Exercise: Please write out the lines of the data exactly, beginning with the first and ending with the line containing "scene.render.fps = FPS"; leave the pictures behind.

Data shown:
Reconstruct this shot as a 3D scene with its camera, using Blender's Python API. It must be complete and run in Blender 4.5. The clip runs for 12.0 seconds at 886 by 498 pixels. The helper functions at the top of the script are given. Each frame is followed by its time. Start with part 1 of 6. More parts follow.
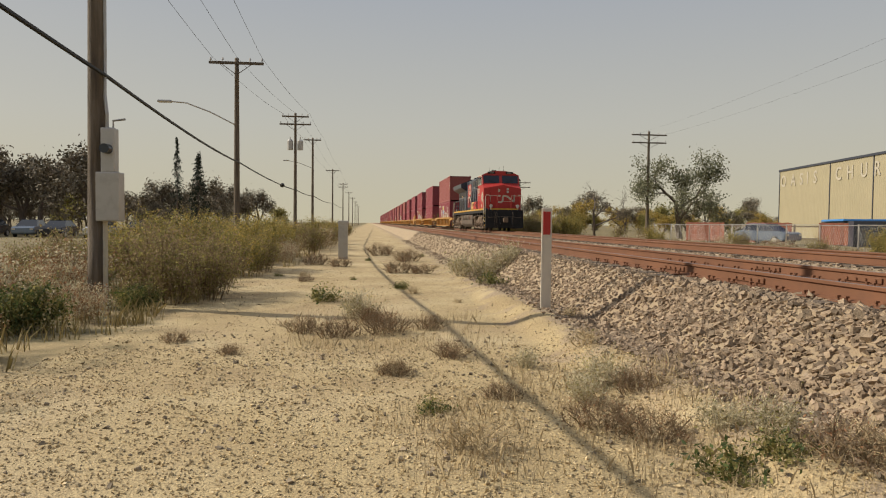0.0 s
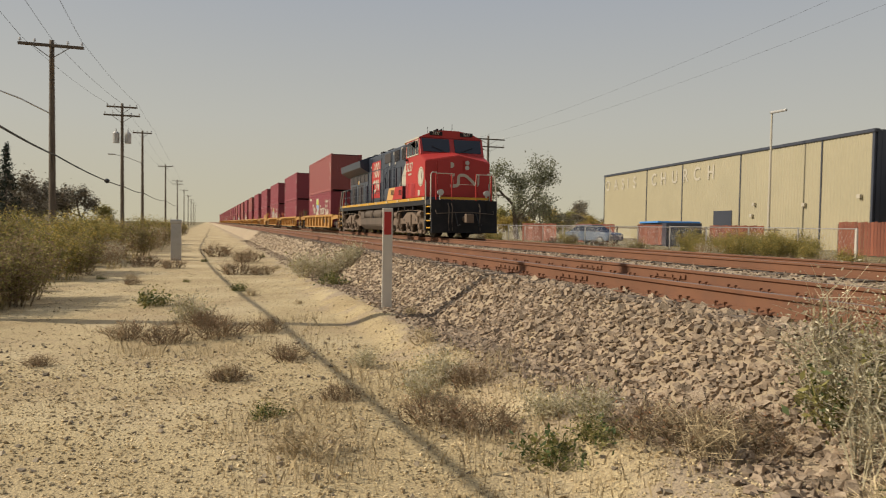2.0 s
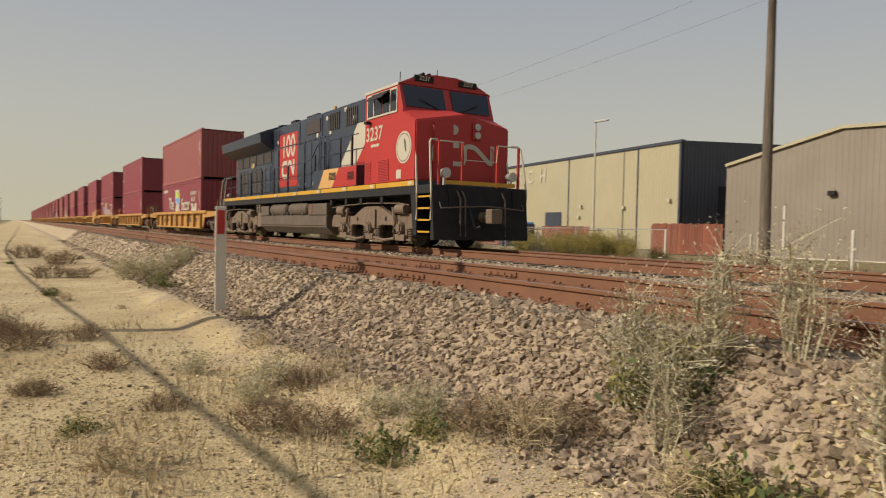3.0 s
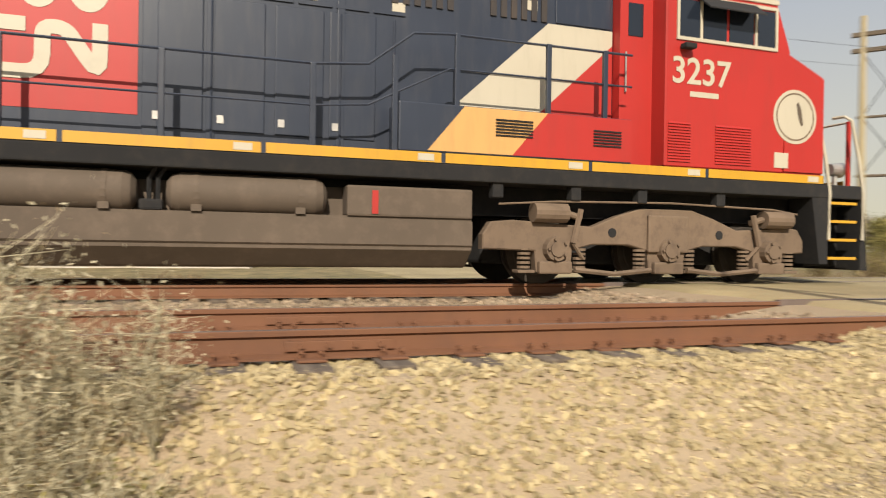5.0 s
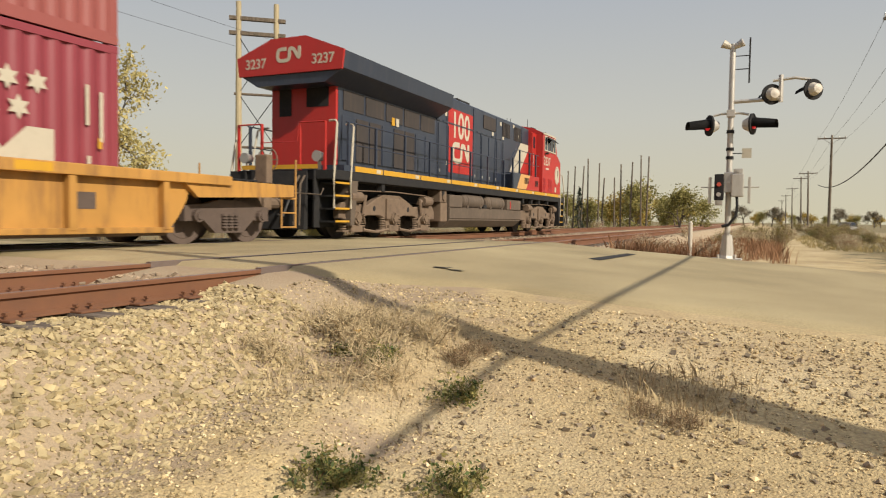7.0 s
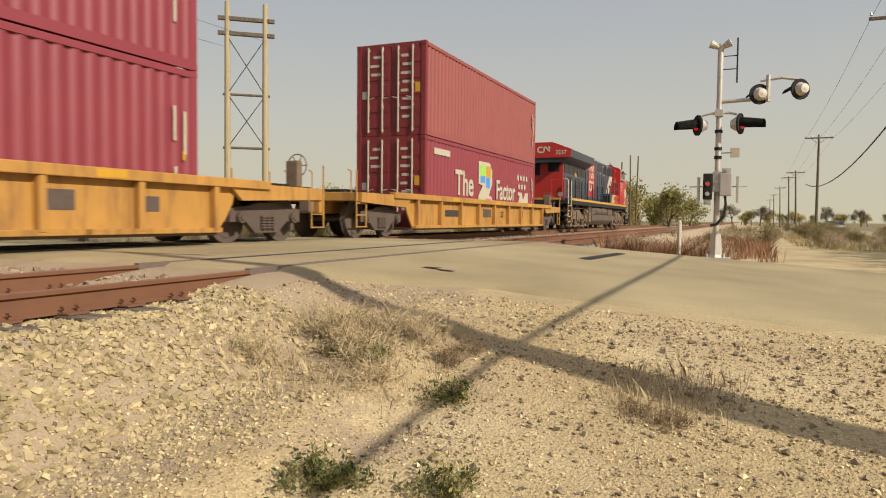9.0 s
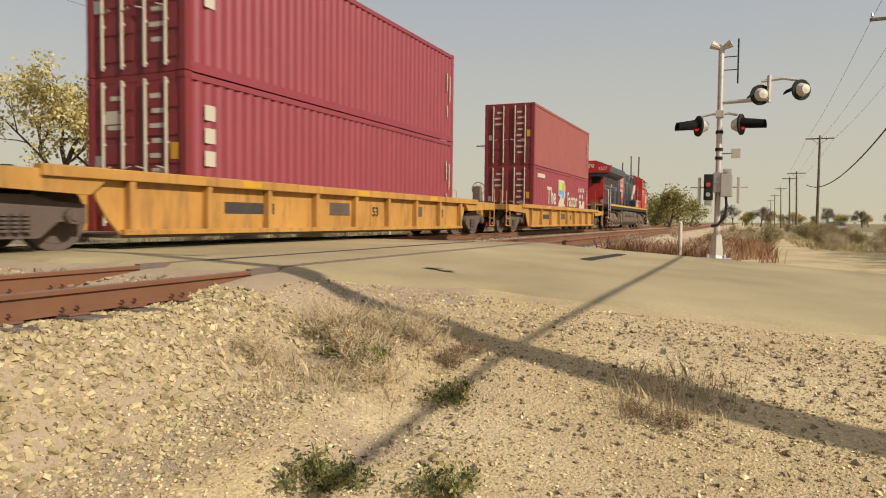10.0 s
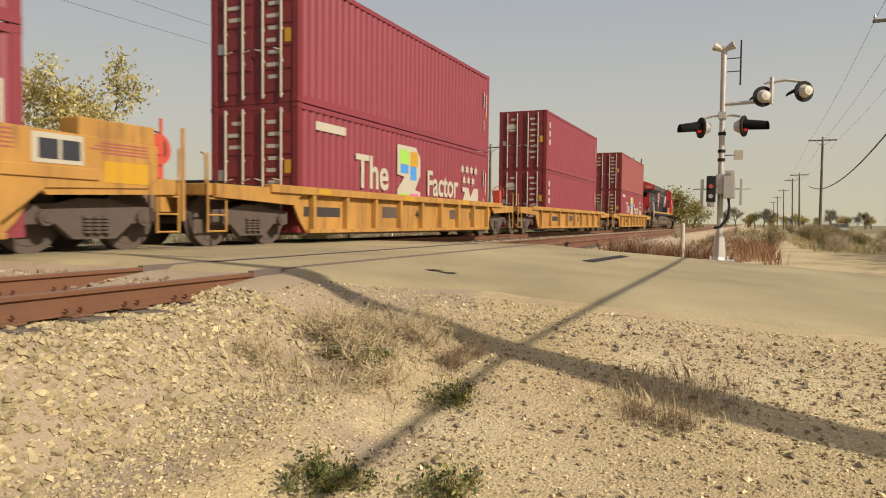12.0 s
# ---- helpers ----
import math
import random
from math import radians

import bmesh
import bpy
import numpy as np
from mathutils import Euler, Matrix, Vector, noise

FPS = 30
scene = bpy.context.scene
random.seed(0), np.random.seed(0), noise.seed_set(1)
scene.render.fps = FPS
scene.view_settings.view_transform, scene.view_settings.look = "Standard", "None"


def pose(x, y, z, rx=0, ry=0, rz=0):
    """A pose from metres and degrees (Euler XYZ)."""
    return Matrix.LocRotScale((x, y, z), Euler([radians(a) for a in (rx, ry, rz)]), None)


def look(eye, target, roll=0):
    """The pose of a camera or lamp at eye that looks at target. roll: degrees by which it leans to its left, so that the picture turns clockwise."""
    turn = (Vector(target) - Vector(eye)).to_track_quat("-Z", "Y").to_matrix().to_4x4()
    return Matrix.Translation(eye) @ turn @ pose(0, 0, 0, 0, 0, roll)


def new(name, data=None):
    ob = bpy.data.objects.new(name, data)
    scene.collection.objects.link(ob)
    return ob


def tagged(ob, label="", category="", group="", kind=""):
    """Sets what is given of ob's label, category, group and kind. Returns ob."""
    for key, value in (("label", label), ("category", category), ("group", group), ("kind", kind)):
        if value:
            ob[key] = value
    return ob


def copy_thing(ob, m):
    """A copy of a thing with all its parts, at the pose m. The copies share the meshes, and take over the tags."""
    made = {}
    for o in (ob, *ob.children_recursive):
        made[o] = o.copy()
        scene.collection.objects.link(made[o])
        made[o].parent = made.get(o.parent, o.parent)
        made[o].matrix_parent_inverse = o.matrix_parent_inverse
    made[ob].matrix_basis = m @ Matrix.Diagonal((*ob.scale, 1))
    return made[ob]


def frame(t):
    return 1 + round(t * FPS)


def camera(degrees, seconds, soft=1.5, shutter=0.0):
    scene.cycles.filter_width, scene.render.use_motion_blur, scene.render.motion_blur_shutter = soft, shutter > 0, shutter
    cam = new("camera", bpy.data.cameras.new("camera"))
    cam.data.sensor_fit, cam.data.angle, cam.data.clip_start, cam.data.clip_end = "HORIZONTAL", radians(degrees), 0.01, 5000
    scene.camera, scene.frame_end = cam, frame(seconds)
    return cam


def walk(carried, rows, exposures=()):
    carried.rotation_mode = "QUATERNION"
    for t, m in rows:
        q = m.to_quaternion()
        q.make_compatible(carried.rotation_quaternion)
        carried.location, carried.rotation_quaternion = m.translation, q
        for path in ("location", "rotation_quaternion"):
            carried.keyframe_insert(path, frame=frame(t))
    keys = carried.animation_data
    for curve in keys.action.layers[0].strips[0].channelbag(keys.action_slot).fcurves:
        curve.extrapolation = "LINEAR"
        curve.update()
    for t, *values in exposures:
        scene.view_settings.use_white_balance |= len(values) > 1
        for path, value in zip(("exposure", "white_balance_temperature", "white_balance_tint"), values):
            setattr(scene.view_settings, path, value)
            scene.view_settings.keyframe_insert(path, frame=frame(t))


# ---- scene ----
cam = camera(65.2, 12.0, soft=1.1, shutter=0.2)
PATH = [
    (0.0, pose(0.033, 0.314, 1.550, 87.88, -0.63, -6.08)),
    (0.5, pose(0.042, 0.313, 1.550, 87.89, -0.68, -7.70)),
    (1.0, pose(0.060, 0.310, 1.550, 87.95, -0.74, -10.94)),
    (1.5, pose(0.079, 0.306, 1.550, 87.99, -0.83, -14.45)),
    (2.0, pose(0.102, 0.299, 1.550, 88.06, -0.91, -18.81)),
    (2.5, pose(0.130, 0.288, 1.550, 88.13, -1.02, -24.31)),
    (3.0, pose(0.166, 0.269, 1.550, 88.27, -1.15, -31.67)),
    (3.2, pose(0.185, 0.256, 1.550, 88.37, -1.13, -35.87)),
    (4.0, pose(0.270, 0.160, 1.550, 88.90, -1.10, -59.50)),
    (4.8, pose(0.313, -0.043, 1.550, 89.45, -1.05, -97.84)),
    (5.0, pose(0.300, -0.101, 1.550, 89.75, -0.88, -108.58)),
    (5.2, pose(0.275, -0.155, 1.550, 89.13, -0.70, -119.42)),
    (5.5, pose(0.243, -0.202, 1.550, 88.75, -0.95, -129.71)),
    (6.0, pose(0.186, -0.255, 1.550, 87.54, -0.93, -143.90)),
    (6.5, pose(0.157, -0.274, 1.550, 87.41, -0.96, -150.16)),
    (7.0, pose(0.130, -0.288, 1.550, 87.47, -0.78, -155.67)),
    (7.2, pose(0.125, -0.290, 1.550, 87.50, -0.87, -156.62)),
    (9.0, pose(0.126, -0.290, 1.550, 87.49, -0.59, -156.47)),
    (9.5, pose(0.126, -0.290, 1.550, 87.53, -0.58, -156.43)),
    (10.0, pose(0.126, -0.290, 1.550, 87.55, -0.59, -156.41)),
    (10.5, pose(0.127, -0.290, 1.550, 87.56, -0.59, -156.41)),
    (11.0, pose(0.127, -0.289, 1.550, 87.62, -0.59, -156.29)),
    (11.5, pose(0.127, -0.289, 1.550, 87.63, -0.59, -156.22)),
    (12.0, pose(0.127, -0.289, 1.550, 87.69, -0.59, -156.22)),
]
walk(cam, PATH, [(0, -0.05), (3.2, -0.08), (4.8, 0.3), (5.5, 0.27), (7.2, 0.14), (9.0, 0.1), (12.0, 0.06)])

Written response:
Reconstruct this shot as a 3D scene with its camera, using Blender's Python API. It must be complete and run in Blender 4.5. The clip runs for 12.0 seconds at 886 by 498 pixels. The helper functions at the top of the script are given. Each frame is followed by its time. Start with part 1 of 6. More parts follow.
0.0 s
2.0 s
3.0 s
5.0 s
7.0 s
9.0 s
10.0 s
12.0 s
# ---- helpers ----
import math
import random
from math import radians

import bmesh
import bpy
import numpy as np
from mathutils import Euler, Matrix, Vector, noise

FPS = 30
scene = bpy.context.scene
random.seed(0), np.random.seed(0), noise.seed_set(1)
scene.render.fps = FPS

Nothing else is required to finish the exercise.